# [Problem]
Begin at the line containing "ob = bpy.data.objects.new(name, data)" in the entries below and end at the line containing "what is given"; transcribe that range exactly and nothing outside it.

# [Given entries]
>>

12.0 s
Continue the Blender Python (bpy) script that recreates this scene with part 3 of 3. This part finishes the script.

<<
>>

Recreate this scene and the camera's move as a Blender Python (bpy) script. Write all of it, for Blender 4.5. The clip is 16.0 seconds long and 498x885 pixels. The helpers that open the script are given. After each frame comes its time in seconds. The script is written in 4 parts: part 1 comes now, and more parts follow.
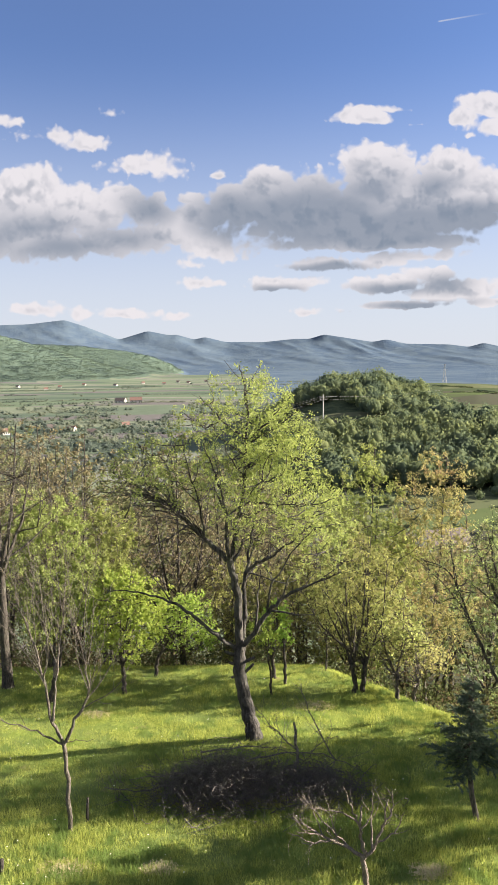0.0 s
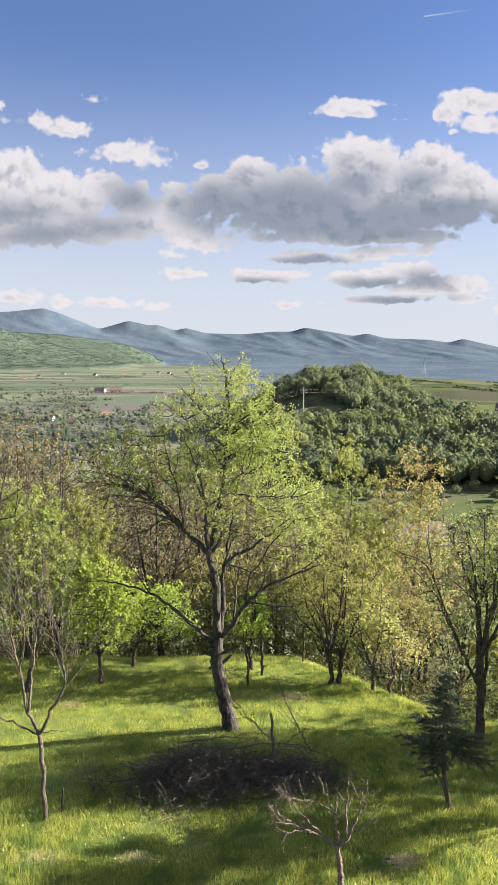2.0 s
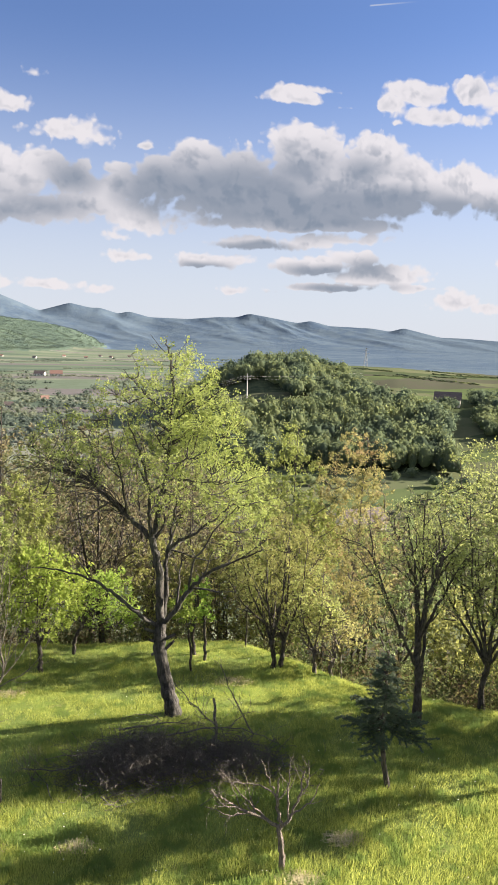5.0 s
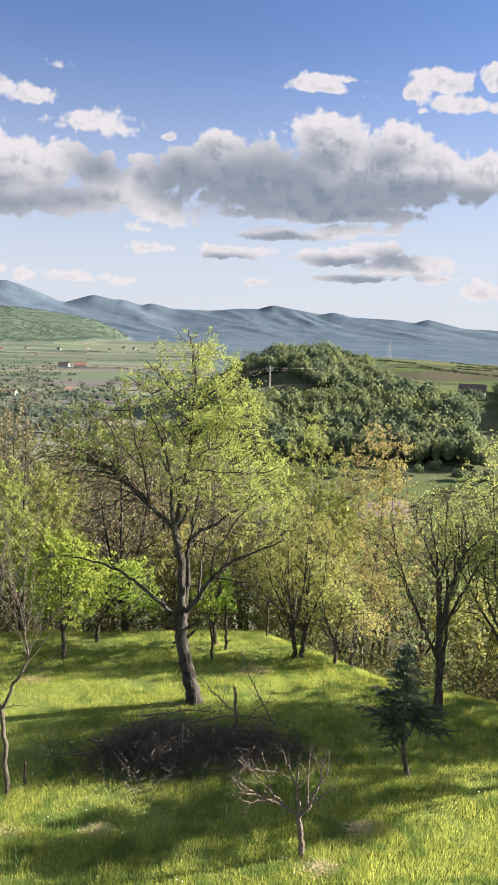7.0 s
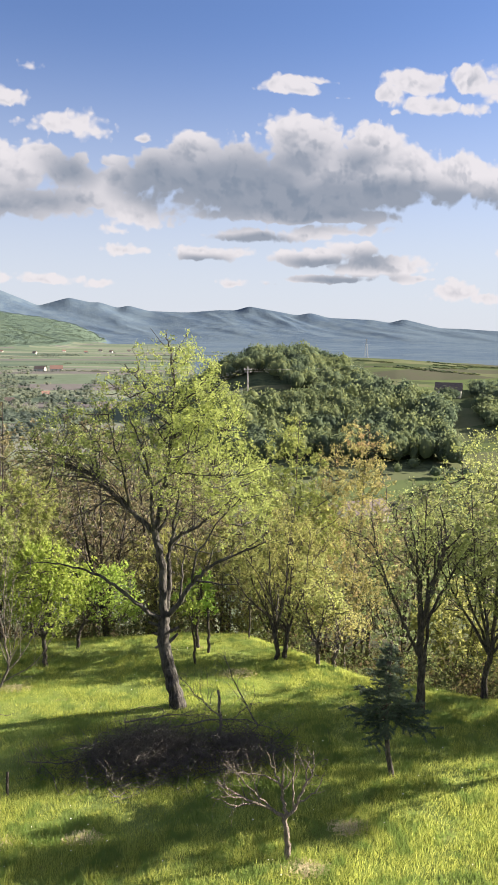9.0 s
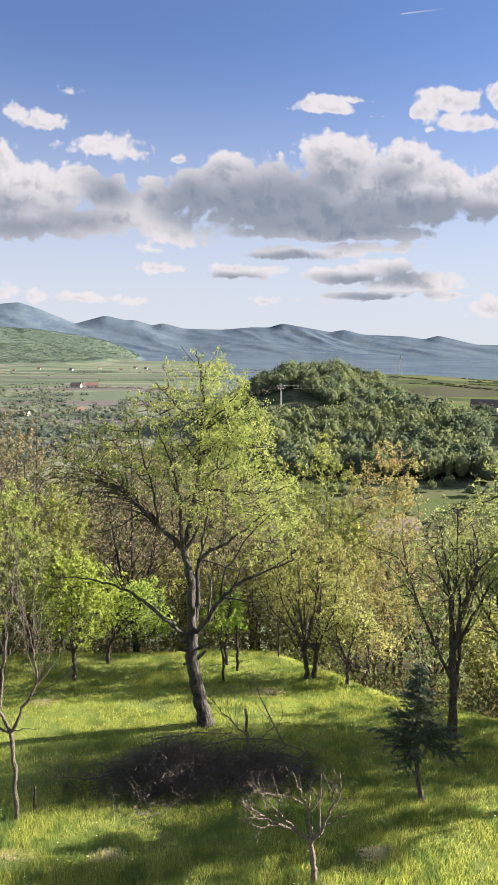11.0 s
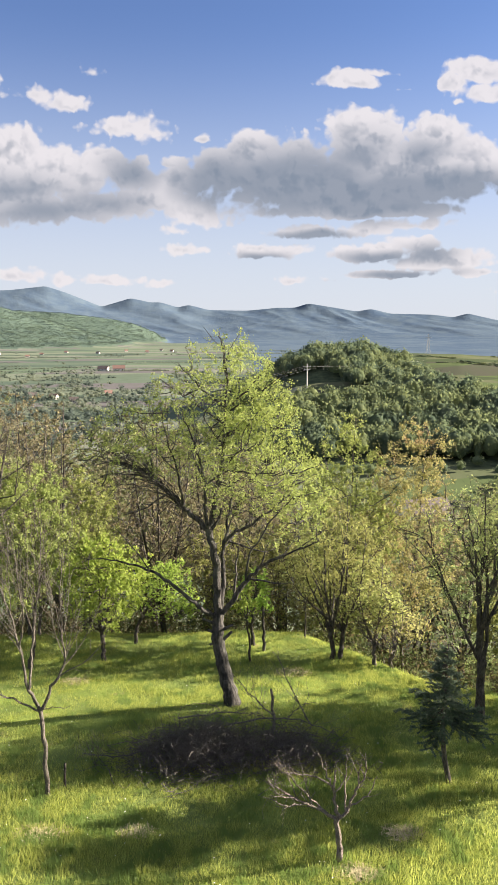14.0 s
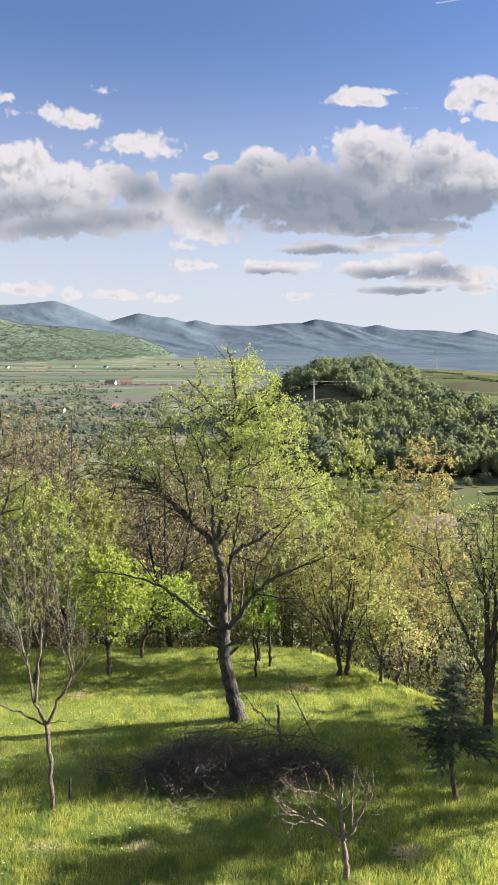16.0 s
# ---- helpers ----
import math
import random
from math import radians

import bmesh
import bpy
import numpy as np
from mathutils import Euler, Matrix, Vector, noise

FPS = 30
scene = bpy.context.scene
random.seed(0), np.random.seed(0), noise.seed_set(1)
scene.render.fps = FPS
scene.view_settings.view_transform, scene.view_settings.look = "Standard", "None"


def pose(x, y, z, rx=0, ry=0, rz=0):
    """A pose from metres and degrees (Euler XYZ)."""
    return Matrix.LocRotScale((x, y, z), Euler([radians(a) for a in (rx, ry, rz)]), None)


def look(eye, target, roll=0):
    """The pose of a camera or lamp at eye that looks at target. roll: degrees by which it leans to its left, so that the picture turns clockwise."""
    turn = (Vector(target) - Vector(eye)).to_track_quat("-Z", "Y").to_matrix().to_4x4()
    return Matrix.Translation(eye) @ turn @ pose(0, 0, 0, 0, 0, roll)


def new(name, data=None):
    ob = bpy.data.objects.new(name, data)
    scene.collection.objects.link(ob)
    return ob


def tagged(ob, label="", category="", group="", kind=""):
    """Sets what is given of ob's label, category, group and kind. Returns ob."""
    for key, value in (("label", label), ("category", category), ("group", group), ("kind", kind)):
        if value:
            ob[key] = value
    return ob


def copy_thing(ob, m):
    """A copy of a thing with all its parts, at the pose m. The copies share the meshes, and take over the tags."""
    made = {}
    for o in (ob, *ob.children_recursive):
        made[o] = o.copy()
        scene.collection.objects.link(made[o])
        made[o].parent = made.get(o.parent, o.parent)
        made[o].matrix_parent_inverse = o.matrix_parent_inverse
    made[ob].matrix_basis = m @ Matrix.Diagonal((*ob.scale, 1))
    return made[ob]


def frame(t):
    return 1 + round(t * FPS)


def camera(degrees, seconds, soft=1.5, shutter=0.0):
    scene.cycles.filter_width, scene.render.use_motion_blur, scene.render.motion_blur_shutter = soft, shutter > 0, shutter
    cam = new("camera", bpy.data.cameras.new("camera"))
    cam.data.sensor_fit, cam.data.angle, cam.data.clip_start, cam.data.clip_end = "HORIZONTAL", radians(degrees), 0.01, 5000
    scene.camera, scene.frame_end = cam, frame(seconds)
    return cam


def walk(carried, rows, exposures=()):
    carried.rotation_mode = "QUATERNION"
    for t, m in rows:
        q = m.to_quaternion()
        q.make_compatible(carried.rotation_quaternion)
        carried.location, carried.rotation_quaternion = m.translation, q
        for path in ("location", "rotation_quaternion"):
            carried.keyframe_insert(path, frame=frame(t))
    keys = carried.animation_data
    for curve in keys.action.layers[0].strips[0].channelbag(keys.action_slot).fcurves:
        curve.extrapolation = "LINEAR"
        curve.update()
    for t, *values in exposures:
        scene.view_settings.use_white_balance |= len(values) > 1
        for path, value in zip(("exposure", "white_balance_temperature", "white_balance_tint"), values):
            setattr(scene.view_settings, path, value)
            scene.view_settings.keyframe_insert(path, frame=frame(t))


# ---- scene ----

<<
>>

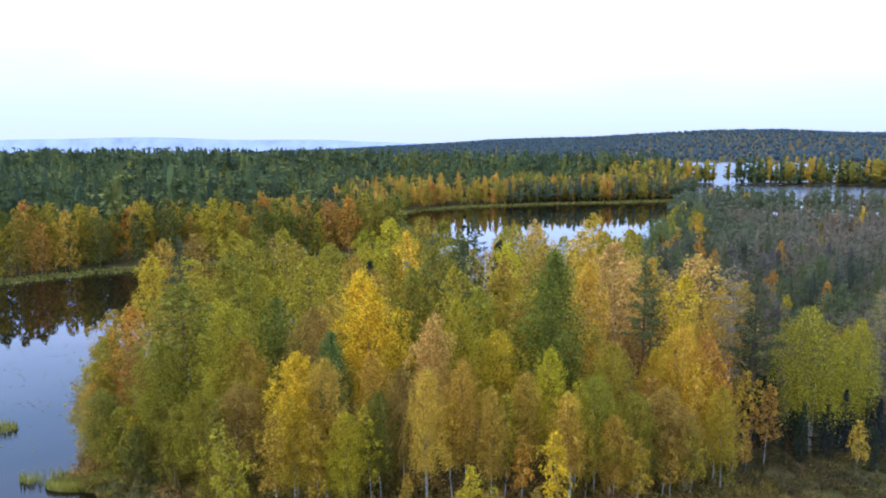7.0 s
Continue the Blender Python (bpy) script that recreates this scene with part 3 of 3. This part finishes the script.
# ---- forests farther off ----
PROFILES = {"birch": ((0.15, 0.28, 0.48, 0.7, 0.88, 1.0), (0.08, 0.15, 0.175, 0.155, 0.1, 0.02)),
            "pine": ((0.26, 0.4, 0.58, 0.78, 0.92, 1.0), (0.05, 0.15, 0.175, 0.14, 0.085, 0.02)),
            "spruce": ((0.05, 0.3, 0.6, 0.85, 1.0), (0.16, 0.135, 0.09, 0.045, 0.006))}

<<

# [Correct result]
    ob = bpy.data.objects.new(name, data)
    scene.collection.objects.link(ob)
    return ob


def tagged(ob, label="", category="", group="", kind=""):
    """Sets what is given of ob's label, category, group and kind. Returns ob."""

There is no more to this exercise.